Kemudian aku mengingat kembali wajah-wajah mereka yang sangat antusias mendengarkan aku bercerita saat kami mengobrol di Meja makan, saat aku bercerita tentang hal-hal kecil. Tentang diriku, keluarga dan juga tentang putri kecilku yang sekarang tumbuh besar dalam kesadaran sebagai seorang warga dunia yang tidak mengenal batas-batas artifisial yang disebut negara.

Aku juga mengingat saat akupun mendengarkan cerita mereka tentang kampung dan keluarga mereka, tentang budaya minum anggur mereka, tentang keju Perancis yang jenisnya ratusan banyaknya.

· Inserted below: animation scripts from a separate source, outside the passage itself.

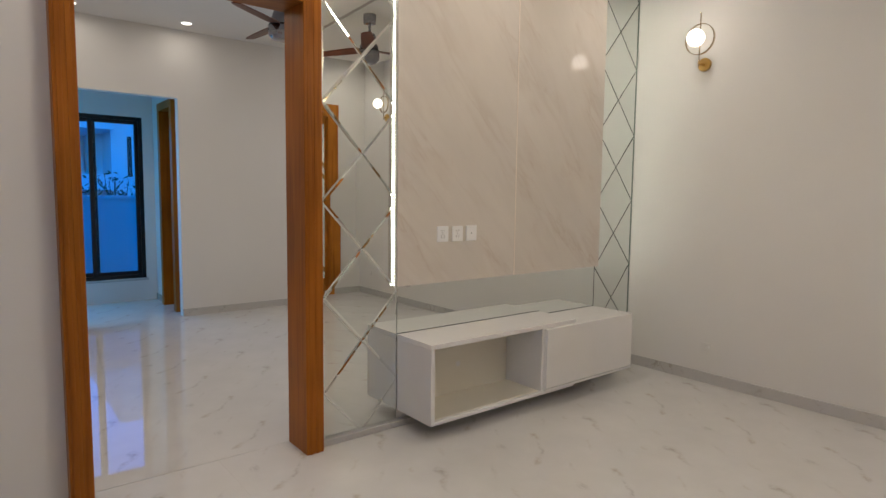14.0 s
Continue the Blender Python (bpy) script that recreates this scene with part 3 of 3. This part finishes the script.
def mirror_piece(poly, bevel, turn, gap):
    """One mirror tile with a ground bevel, standing a hair off true."""
    bm = bmesh.new()
    a = inset(poly, gap)
    c = inset(poly, bevel)
    o = [bm.verts.new((XM - 0.0021, p[0], p[1])) for p in a]
    i_ = [bm.verts.new((XM, p[0], p[1])) for p in c]
    back = [bm.verts.new((XM - 0.007, p[0], p[1])) for p in a]
    bm.faces.new(i_)
    for k in range(len(a)):
        j = (k + 1) % len(a)
        bm.faces.new((o[k], o[j], i_[j], i_[k]))
        bm.faces.new((back[k], back[j], o[j], o[k]))
    bm.faces.new(list(reversed(back)))
    m = Vector((sum(p[0] for p in poly) / len(poly), sum(p[1] for p in poly) / len(poly)))
    t = Matrix.Translation((XM, m[0], m[1])) @ pose(0, 0, 0, 0, turn[0], turn[1]) @ Matrix.Translation((-XM, -m[0], -m[1]))
    bmesh.ops.transform(bm, matrix=t, verts=bm.verts)
    return bm


def mirror_strip(y0, y1, z_first, bevel, label, seed, gap, back, lean):
    """lean(side, height) gives how far a tile stands off true."""
    rnd = random.Random(seed)
    t = thing("wall_mirror", (XW, (y0 + y1) / 2, 0), label, "mirror", "diamond wall mirrors")
    part("backing", B((XW + 0.0005, y0, 0.04), (XM - 0.0085, y1, MZ1)), back, t)
    yc = (y0 + y1) / 2
    polys = []
    for k in range(-1, 7):
        z = z_first + k * STEP
        polys.append([(yc, z - STEP / 2), (y1, z), (yc, z + STEP / 2), (y0, z)])
        polys.append([(y0, z), (yc, z + STEP / 2), (y0, z + STEP)])
        polys.append([(y1, z), (y1, z + STEP), (yc, z + STEP / 2)])
    for p in polys:
        p = clip_poly(p, 1, MZ1, True)
        if len(p) > 2:
            p = clip_poly(p, 1, 0.042, False)
        if len(p) < 3:
            continue
        ar = abs(sum(p[i][0] * p[(i + 1) % len(p)][1] - p[(i + 1) % len(p)][0] * p[i][1] for i in range(len(p)))) / 2
        if ar < 0.004:
            continue
        my, mz = sum(q[0] for q in p) / len(p), sum(q[1] for q in p) / len(p)
        pitch, yaw = lean(my - yc, mz)
        part("mirror_tile", mirror_piece(p, bevel, (rnd.uniform(-0.06, 0.06) - pitch, rnd.uniform(-0.06, 0.06) + yaw), gap), M_MIRROR, t)
    return t


PB, PT = 0.926, 3.42                 # marble panel


def fitted_lean(side, z):
    """Tiles by the frame, turned to fit the camera's view: inwards low, outwards high."""
    if z > 2.15:
        return -0.1, -2.0
    if z > 1.8:
        return -0.15, -0.35
    if z > 1.3:
        return (-0.3, 0.3) if abs(side) < 0.05 else (0.1, 0.2 if side > 0 else -0.4)
    if z > 0.9:
        return (0.5, 1.1) if side > 0.05 else (-0.3, -0.5)
    return 0.0, 0.0


def flat(side, z):
    return 0.0, 0.0


mirror_strip(1.984, 2.506, 0.320, 0.0125, "tall silver diamond wall mirror beside the wooden frame", 5, 0.0004, M_BACK2, fitted_lean)
mirror_strip(4.5385, YB - 0.009, 0.338, 0.012, "tall diamond wall mirror in the room's corner", 6, 0.0042, M_BACK, flat)
edge_strip = thing("glass_edge", (XM, YB - 0.005, 0.04), "dark green ground edge of the corner mirror", "mirror edge")
part("edge", B((XW + 0.001, YB - 0.0070, 0.042), (XM + 0.001, YB - 0.0025, MZ1)), M_EDGE, edge_strip)
bandm = thing("mirror_band", (XW, 3.52, 0.56), "plain mirror band above the white console", "mirror")
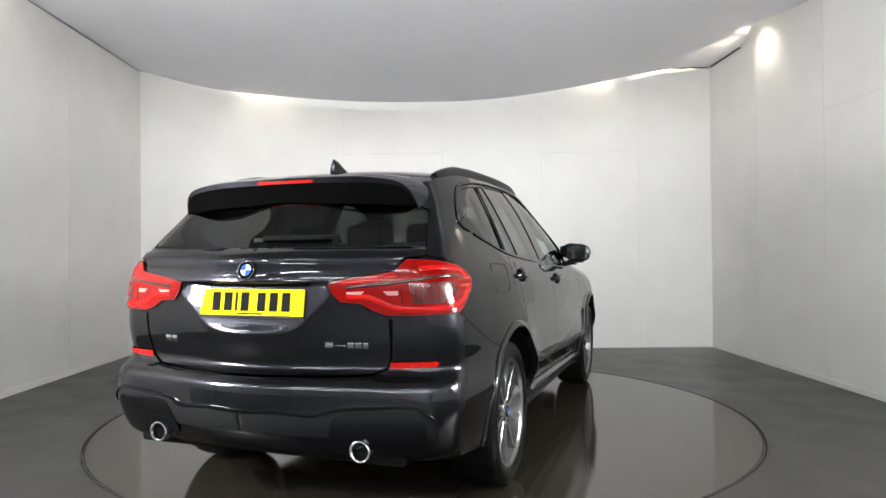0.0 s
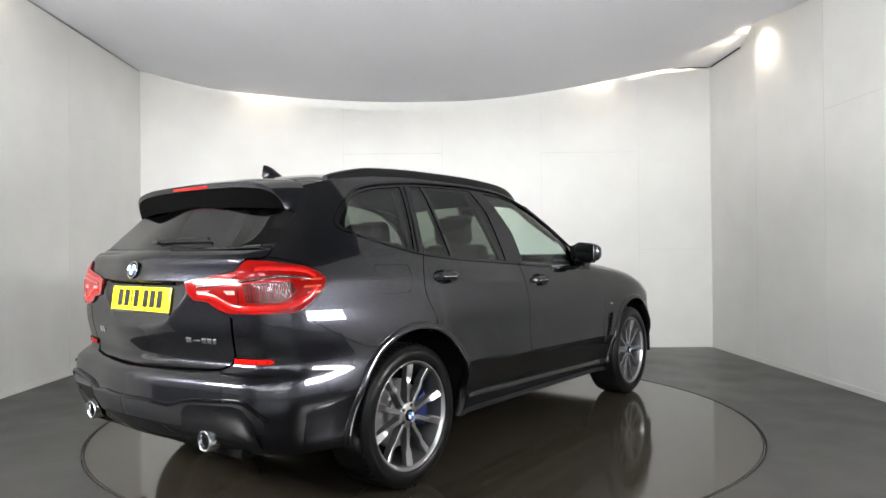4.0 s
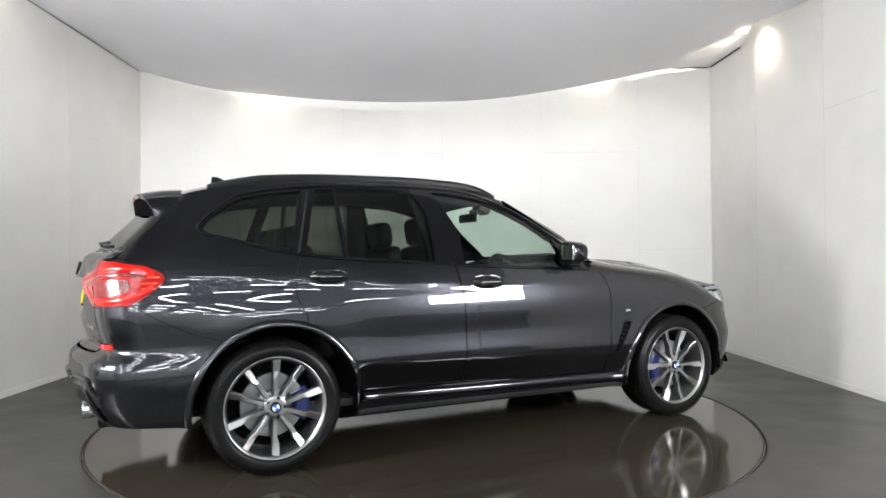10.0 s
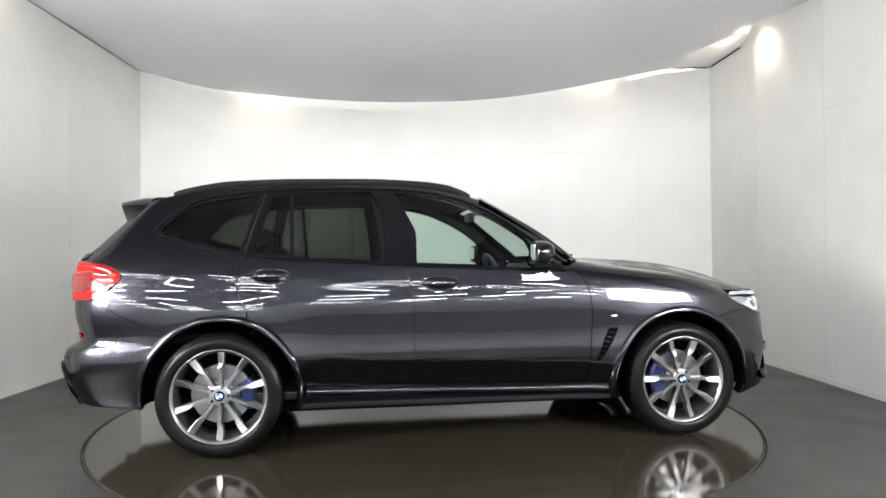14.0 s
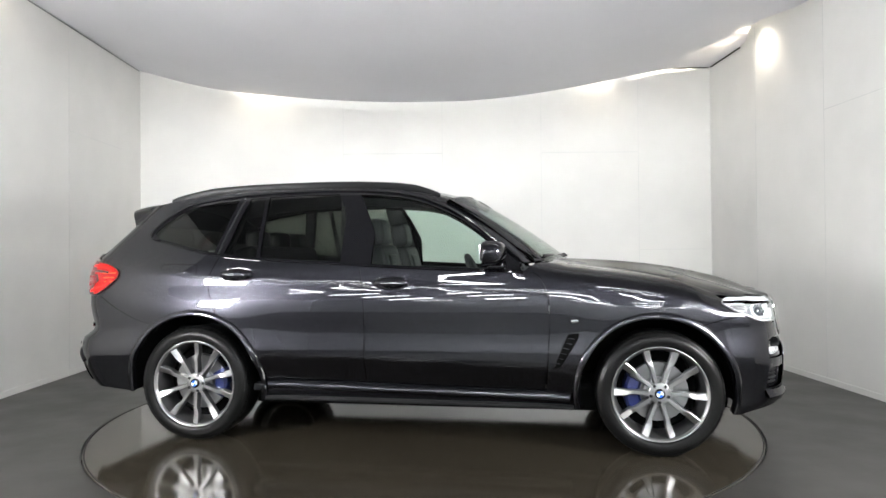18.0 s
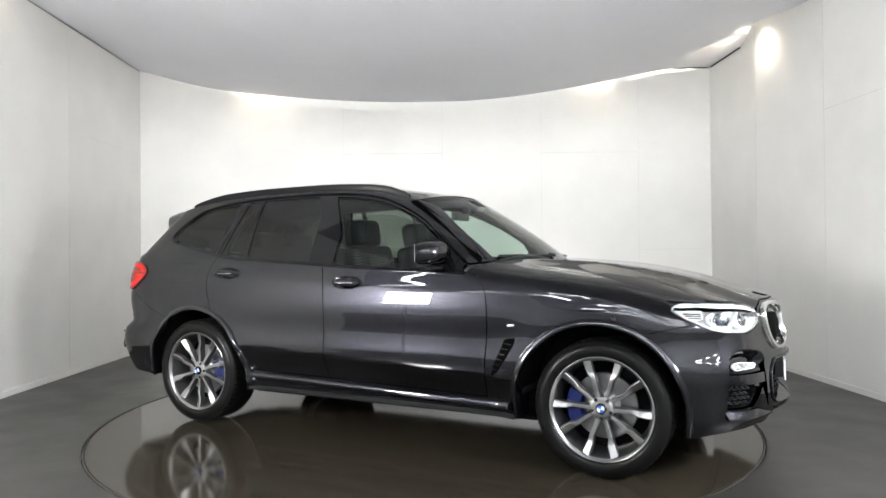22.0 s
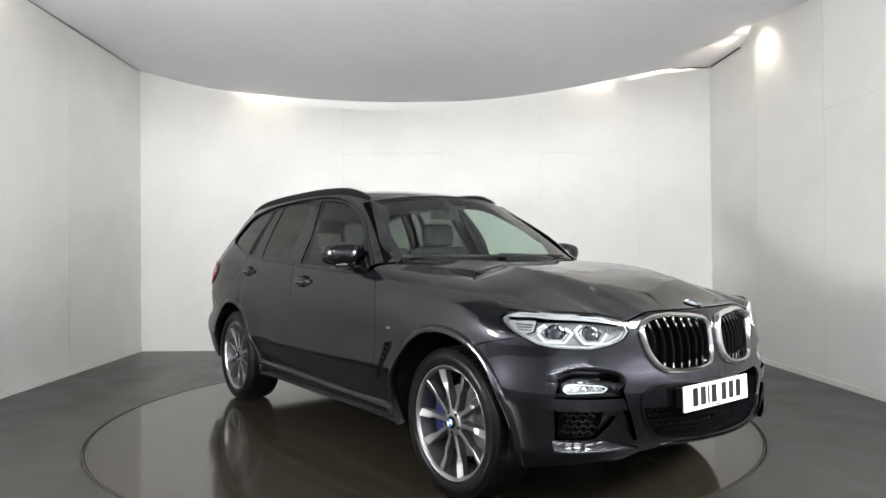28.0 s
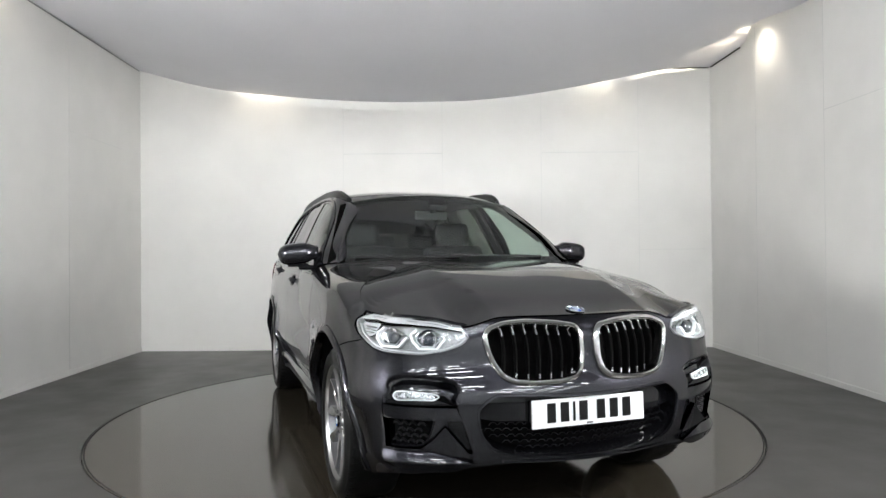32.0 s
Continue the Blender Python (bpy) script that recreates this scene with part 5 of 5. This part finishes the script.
# ---------- cabin ----------
part("cabin_floor", box(-0.30, 0, 0.33, 2.3, 1.60, 0.05, 0.01), M["trim"], car)
part("bulkhead", box(0.92, 0, 0.72, 0.08, 1.58, 0.72, 0.02), M["trim"], car)
for side in both_sides():
    inner = np.vstack([along(lambda x: dlo_low(x) - 0.005, -1.95, 0.70, 30), [(0.75, 0.45), (-0.90, 0.45), (-0.95, 0.88), (-1.85, 0.90)]])
    panel("door_lining", side_path(inner), M["trim"], car, "charcoal door lining", off=-0.075, lip=0, side=side, h=0.08)
    top_in = np.vstack([along(lambda x: dlo_top(x) + 0.01, 0.45, -1.70, 40), along(lambda x: roof_edge(x) - 0.012, -1.80, 0.50, 40)])
    panel("headliner_edge", side_path(top_in), M["headliner"], car, off=-0.035, lip=0.02, side=side, h=0.05)
    for a0, a1, b0, b1 in ((-0.47, -0.54, -0.29, -0.40), (-1.33, -1.24, -1.25, -1.15)):
        quad = [(a0, float(dlo_low(a0))), (b0, float(dlo_low(b0))), (b1, float(dlo_top(b1))), (a1, float(dlo_top(a1)))]
        panel("pillar_lining", side_path(dense(quad, 0.06)), M["headliner"], car, off=-0.045, lip=0.02, side=side, h=0.05)
grid_patch("headliner", lambda a, b: roof_fn(a, b) * (1, 0.97, 1) - (0, 0, 0.035), 30, 20, M["headliner"], car, "grey headliner", lip=0)


def seat(x, y, rear=False):
    s_ = part("seat", box(x, y, 0.62, 0.50, 0.50, 0.16, 0.06, 4), M["seat"], car, "dark leather seat", smooth=True)
    part("backrest", box(x - 0.29, y, 0.93, 0.15, 0.48, 0.62, 0.06, 4, turn=pose(0, 0, 0, 0, -14, 0)), M["seat"], s_, smooth=True)
    part("backrest_centre", box(x - 0.235, y, 0.93, 0.07, 0.26, 0.50, 0.03, 3, turn=pose(0, 0, 0, 0, -14, 0)), M["seat_light"], s_, smooth=True)
    part("headrest", box(x - 0.375, y, 1.325, 0.13, 0.27, 0.19, 0.064, 5, turn=pose(0, 0, 0, 0, -8, 0)), M["seat"], s_, smooth=True)
    for d in (-0.07, 0.07):
        part("headrest_post", box(x - 0.365, y + d, 1.21, 0.012, 0.012, 0.10), M["chrome"], s_)


for y in (-0.37, 0.37):
    seat(0.02, y)
part("rear_bench", box(-0.86, 0, 0.64, 0.50, 1.26, 0.18, 0.06, 4), M["seat"], car, "dark leather rear bench", smooth=True)
part("rear_backrest", box(-1.16, 0, 0.95, 0.16, 1.28, 0.58, 0.06, 4, turn=pose(0, 0, 0, 0, -16, 0)), M["seat"], car, smooth=True)
for y in (-0.38, 0.0, 0.38):
    part("rear_headrest", box(-1.23, y, 1.275, 0.10, 0.24, 0.15, 0.045, 3), M["seat"], car, smooth=True)
dash = part("dashboard", box(0.66, 0, 0.96, 0.44, 1.52, 0.22, 0.07, 4), M["trim"], car, "charcoal dashboard", smooth=True)
part("dash_screen", box(0.47, 0.02, 1.105, 0.02, 0.24, 0.10, 0.008, turn=pose(0, 0, 0, 0, -10, 0)), M["gloss_black"], dash)
part("instrument_hood", box(0.55, -0.37, 1.075, 0.20, 0.34, 0.06, 0.025, 3), M["trim"], dash, smooth=True)
part("centre_console", box(0.10, 0, 0.62, 0.9, 0.22, 0.30, 0.04, 3), M["trim"], car, smooth=True)
st = lathe([(0.170 + 0.017 * (1 - math.cos(q)), 0.017 * math.sin(q)) for q in np.linspace(0, 2 * math.pi, 13)], 40, "x")
bmesh.ops.transform(st, matrix=Matrix.Translation((0.34, -0.37, 0.99)) @ Euler((0, radians(-24), 0)).to_matrix().to_4x4(), verts=st.verts)
stw = part("steering_wheel", st, M["trim"], car, "black leather steering wheel", smooth=True)
part("steering_hub", box(0.345, -0.37, 0.985, 0.05, 0.16, 0.11, 0.03, 3, turn=pose(0, 0, 0, 0, -24, 0)), M["trim"], stw)
part("steering_spoke", box(0.345, -0.37, 0.995, 0.025, 0.34, 0.04, 0.01, 2, turn=pose(0, 0, 0, 0, -24, 0)), M["trim"], stw)
im = part("inner_mirror", box(0.22, 0, 1.445, 0.035, 0.24, 0.065, 0.015, 3), M["black"], car, "black inside mirror", smooth=True)
part("mirror_stem", box(0.27, 0, 1.485, 0.06, 0.03, 0.05, 0.01), M["black"], im)

# ---------- what turns ----------
OFF = Vector((0.0963, -0.0693, 0.0))
TURN0, TURN_RATE = 68.78, -4.3965


def motions():
    rows_car, rows_disc = [], []
    for i in range(33):
        a = TURN0 + TURN_RATE * i
        o = Matrix.Rotation(radians(a), 3, "Z") @ OFF
        rows_car.append((float(i), pose(o.x, o.y, 0, 0, 0, a)))
        rows_disc.append((float(i), pose(0, 0, 0, 0, 0, a)))
    walk(car, rows_car)
    walk(turntable, rows_disc)


motions()
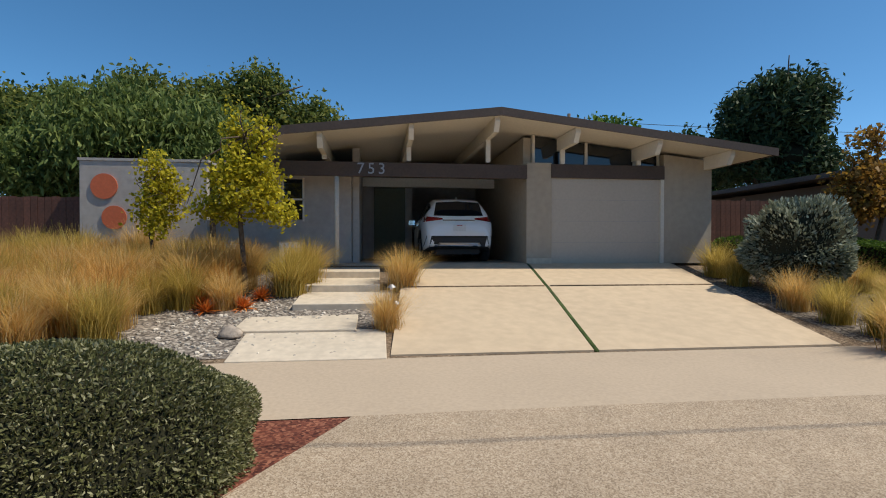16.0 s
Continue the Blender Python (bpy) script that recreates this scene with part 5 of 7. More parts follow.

Seperti mereka yang penuh antusias mendengarkan ceritaku akupun mendengarkan cerita mereka dengan antusiasme yang sama. Saat itu aku dapat merasakan dengan jelas betapa indahnya hidup seperti ini, hidup dalam perasaan setara, tidak ada rasa lebih rendah atau perasaan lebih tinggi sebagai sesama manusia.

Mengingat itu tiba-tiba aku merasa bersyukur, aku sadar Gayo dengan karakter khasnya memang tidak akan pernah bisa membangun karya seni berbentuk fisik yang nyata dan bisa diraba seindah dan seagung Borobudur yang kini menjadi kekagumanku dan juga dunia. Sebuah artefak yang menjadi bukti tingginya peradaban masyarakat yang membangunnya dulu.

Tapi kepadaku dan semua orang Gayo generasi sekarang, muyang datuku berhasil mewariskan karya seni lain yang tidak kalah indah dan agungnya dibandingkan Borobudur. Bedanya karya seni warisan muyang datuku ini hanya dapat dirasakan tapi tidak dapat dilihat dan diraba secara fisik. Karya seni Gayo yang indah dan agung itu adalah mentalitas Gayo yang oleh Hurgronje digambarkan sebagai mentalitas 'TRUE REPUBLICAN' yaitu perasaan setara dalam relasi antar sesama manusia.

Karya seni warisan muyang datuku ini adalah karya seni yang sama seperti yang bisa kita temukan dalam keindahan setiap relief peradaban modern di berbagai belahan dunia.

Inilah 'Borobudur Gayo' warisan muyang datuku yang paling berharga yang akan kujaga baik-baik dan akan kuwariskan kepada gayo-gayo keturunanku.